In 1965, she was granted an honorary doctorate from Oxford University. Her journeys to Sicily and England to receive honors were her first travels outside Russia since 1912. Two years before her death at the age of seventy-six, Akhmatova was chosen to serve as president of the Writers’ Union.
Akhmatova died in Leningrad, where she had spent most of life, in 1966.
Exploration 1: Briefly, contrast the social and political context for poets (and all creative writers) during the first half of the twentieth century with the first twenty years of this century.
Exploration 2: If you care to, profile any Soviet Bloc poet; the poet’s character, qualities, or required strengths. Likewise, what would make a poet unfit for the era? In other words, incapable of manifesting his/her art.
Exploration 3: “. . . the sheer necessity for poetry in such times, . . . Compare/contrast “the necessity of poetry in this poet’s lifetime in Russia with any “necessity for poetry that you perceive in our time – 2000 – 2022.
ReplyDelete1. There was no social media in the old days so people scrutinized “Life Magazine” and put Robert Frost on a pedestal.
Nowadays the best creatives are on TikTok.
2. Jaroslav Seifert was a Czech poet who won the Nobel Prize for poetry. This was not reported in the Czech press because he was not a good communist.
Here’s one of his poems:
Sometimes we are tied down by memories
and there are no scissors that could cut
through those tough threads.
Or ropes!
You see the bridge there by the House of Artists?

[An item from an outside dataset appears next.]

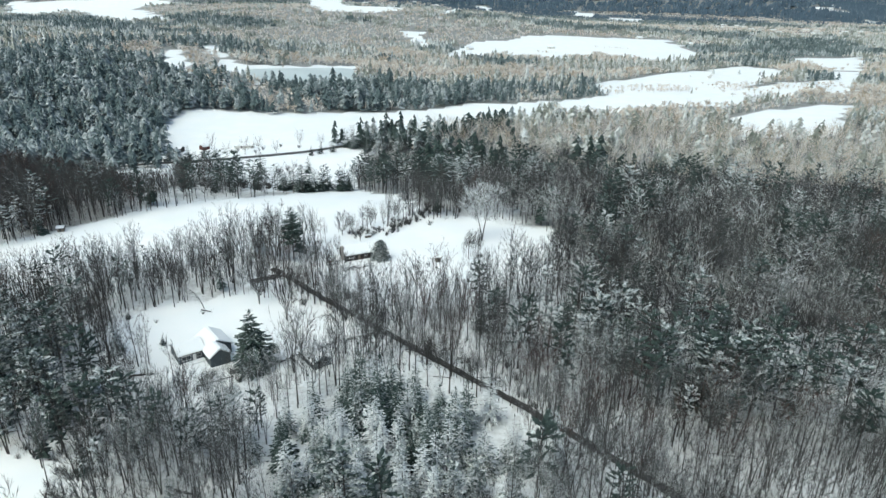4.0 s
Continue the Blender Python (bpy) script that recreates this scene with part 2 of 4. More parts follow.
def grid_ground():
    u = np.linspace(-1, 1, 241)
    xs = 260 * u + 5600 * np.sign(u) * np.abs(u) ** 4.2
    w = np.linspace(0, 1, 300)
    ys = -350 + 900 * w + 5200 * w ** 3.2
    gx, gy = np.meshgrid(xs, ys)
    gz = height(gx, gy)
    gz = gz + 0.10 * np.sin(gx / 5.3 + 1.7 * np.sin(gy / 7.1)) * np.sin(gy / 6.1 + gx / 17) * (gy < 500)
    v = np.stack([gx, gy, gz], -1).reshape(-1, 3)
    n, m = len(xs), len(ys)
    i = (np.arange(m - 1)[:, None] * n + np.arange(n - 1)[None]).ravel()
    quads = np.stack([i, i + 1, i + n + 1, i + n], 1)
    ob = new("ground", mesh_of("ground", v, quads, np.zeros(len(quads)), ["snow"], True))
    old = sm(28, 62, v[:, 0] + 0.22 * (v[:, 1] - 200)) * sm(158, 188, v[:, 1] + 0.30 * v[:, 0])
    # wooded ground greyed for brush and for the shade under the trees
    cover = np.where(wooded(v[:, 0], v[:, 1]), np.maximum(0.60 * old * sm(200, 260, v[:, 1] + 0.3 * v[:, 0]), np.maximum(np.maximum(sm(560, 760, v[:, 1]) * 0.95, 0.43), np.maximum((0.50 + 0.13 * (v[:, 0] > -60)) * sm(250, 340, v[:, 1]), 0.62 * sm(-120, -150, v[:, 0]) * sm(250, 275, v[:, 1])))), 0.0)
    layer = ob.data.attributes.new("undergrowth", "FLOAT", "POINT")
    layer.data.foreach_set("value", np.clip(cover, 0, 1).astype(np.float32))
    tagged(ob, "snow-covered rolling land with fields and wooded hills", "ground", kind="structure")



# ---- the plan: open fields, roads, waters ----
OPEN = {
    "field": [(-180, 238), (-169, 249), (-156, 266), (-143, 285), (-128, 299), (-118, 310), (-100, 326), (-82, 344), (-48, 370), (-27, 346), (-10, 318), (-26, 284), (-42, 268), (-66, 258), (-84, 250), (-95, 244), (-108, 236), (-124, 226), (-137, 213), (-149, 204), (-176, 212)],
    "house_clearing": [(-46, 249), (-48, 275), (-26, 284), (-5, 296), (10, 300), (25, 289), (42, 284), (47, 268), (36, 242), (18, 226), (-12, 211), (-27, 222)],
    "lower_clearing": [(-99, 200), (-86, 206), (-74, 210), (-59, 217), (-48, 212), (-36, 204), (-21, 195), (-26, 184), (-40, 180), (-44, 169), (-57, 168), (-72, 170), (-84, 184)],
    "corner_field": [(-150, 133), (-98, 139), (-81, 136), (-73, 127), (-68, 112), (-71, 100), (-78, 96), (-110, 80), (-150, 80)],
    "valley": [(-224, 524), (-245, 586), (-244, 641), (-217, 658), (-167, 658), (-119, 687), (-48, 703), (39, 767), (90, 764), (109, 698), (53, 647), (-9, 622), (-38, 590), (-78, 572), (-109, 519), (-136, 508), (-182, 512)],
    "river_field": [(176, 910), (230, 996), (341, 1107), (510, 1271), (572, 1302), (568, 1139), (474, 1034), (427, 982), (352, 858), (329, 867), (262, 859), (198, 834)],
    "river_bank": [(61, 760), (124, 799), (204, 855), (270, 884), (365, 887), (457, 998), (569, 1063), (628, 1072), (498, 863), (478, 918), (370, 832), (324, 782), (234, 772), (158, 715)],
    "east_field": [(293, 718), (352, 753), (422, 810), (469, 810), (367, 645), (312, 619), (264, 613), (258, 638)],
    "far_field": [(59, 1683), (132, 1705), (190, 1813), (289, 1864), (513, 1886), (573, 1893), (564, 1690), (544, 1493), (445, 1312), (388, 1321), (354, 1388), (294, 1460), (200, 1287), (168, 1349), (100, 1420), (-8, 1244), (-30, 1358)],
    "hill_field": [(-397, 957), (-375, 954), (-346, 911), (-296, 801), (-319, 787), (-349, 847)],
    "pond": [(-273, 872), (-209, 932), (-133, 990), (-120, 873), (-147, 836), (-224, 799)],
    "upper_field": [(-1750, 2754), (-1469, 2767), (-1339, 2820), (-1103, 2788), (-1067, 2708), (-1172, 2643), (-1005, 2334), (-818, 2040), (-944, 2033), (-1107, 2158), (-1267, 2418), (-1414, 2531), (-1391, 2372), (-1492, 2352)],
    "farm_field": [(-134, 1820), (-86, 1819), (-68, 1681), (-47, 1529), (-71, 1542), (-103, 1689)],
    "village_field": [(-548, 2567), (-600, 2965), (-477, 2998), (-292, 2313), (-244, 3019), (-154, 2205), (-249, 2112), (-404, 2146)],
    "slope_field": [(564, 3311), (656, 3248), (608, 2985), (538, 3099)],
    "long_field": [(679, 1418), (764, 1520), (909, 1535), (719, 1224), (671, 1252)],
    "farmstead": [(-204, 484), (-216, 526), (-150, 520), (-60, 560), (-50, 530), (-133, 498), (-196, 486)],
    "west_meadow": [(-222, 423), (-215, 448), (-199, 459), (-177, 440), (-149, 381), (-159, 364), (-183, 378)],
    "farmyard": [(-240, 440), (-215, 452), (-197, 468), (-196, 492), (-166, 502), (-133, 502), (-70, 530), (-60, 497), (-63, 454), (-52, 378), (-78, 358), (-108, 365), (-136, 424), (-172, 435), (-165, 380), (-190, 385)],
    "slope_strip": [(684, 3140), (845, 3100), (768, 2804), (614, 2842)],
    "plain_strip": [(-46, 2944), (30, 3138), (29, 2312), (-28, 2186)],
    "hill_meadow": [(-364, 1043), (-347, 1069), (-301, 938), (-276, 917), (-213, 951), (-138, 1023), (-133, 966), (-247, 854), (-281, 832), (-293, 875)],
    "long_meadow": [(578, 1099), (617, 1150), (678, 1227), (738, 1252), (620, 1062)],
}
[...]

A few steps before that bridge
gendarmes shot a worker dead
who was walking in front of me.
I was only twenty at the time,
but whenever I pass the spot
the memory comes back to me.
It takes me by the hand and together we walk
to the little gate of the Jewish cemetery,
through which I had been running
from their rifles.
The years moved with unsure, tottering step
and I with them.
Years flying
till time stood still.
3. Not to be flippant, but when times are good, the need for poetry goes underground. Things are bad for some people in this country, which explains rap.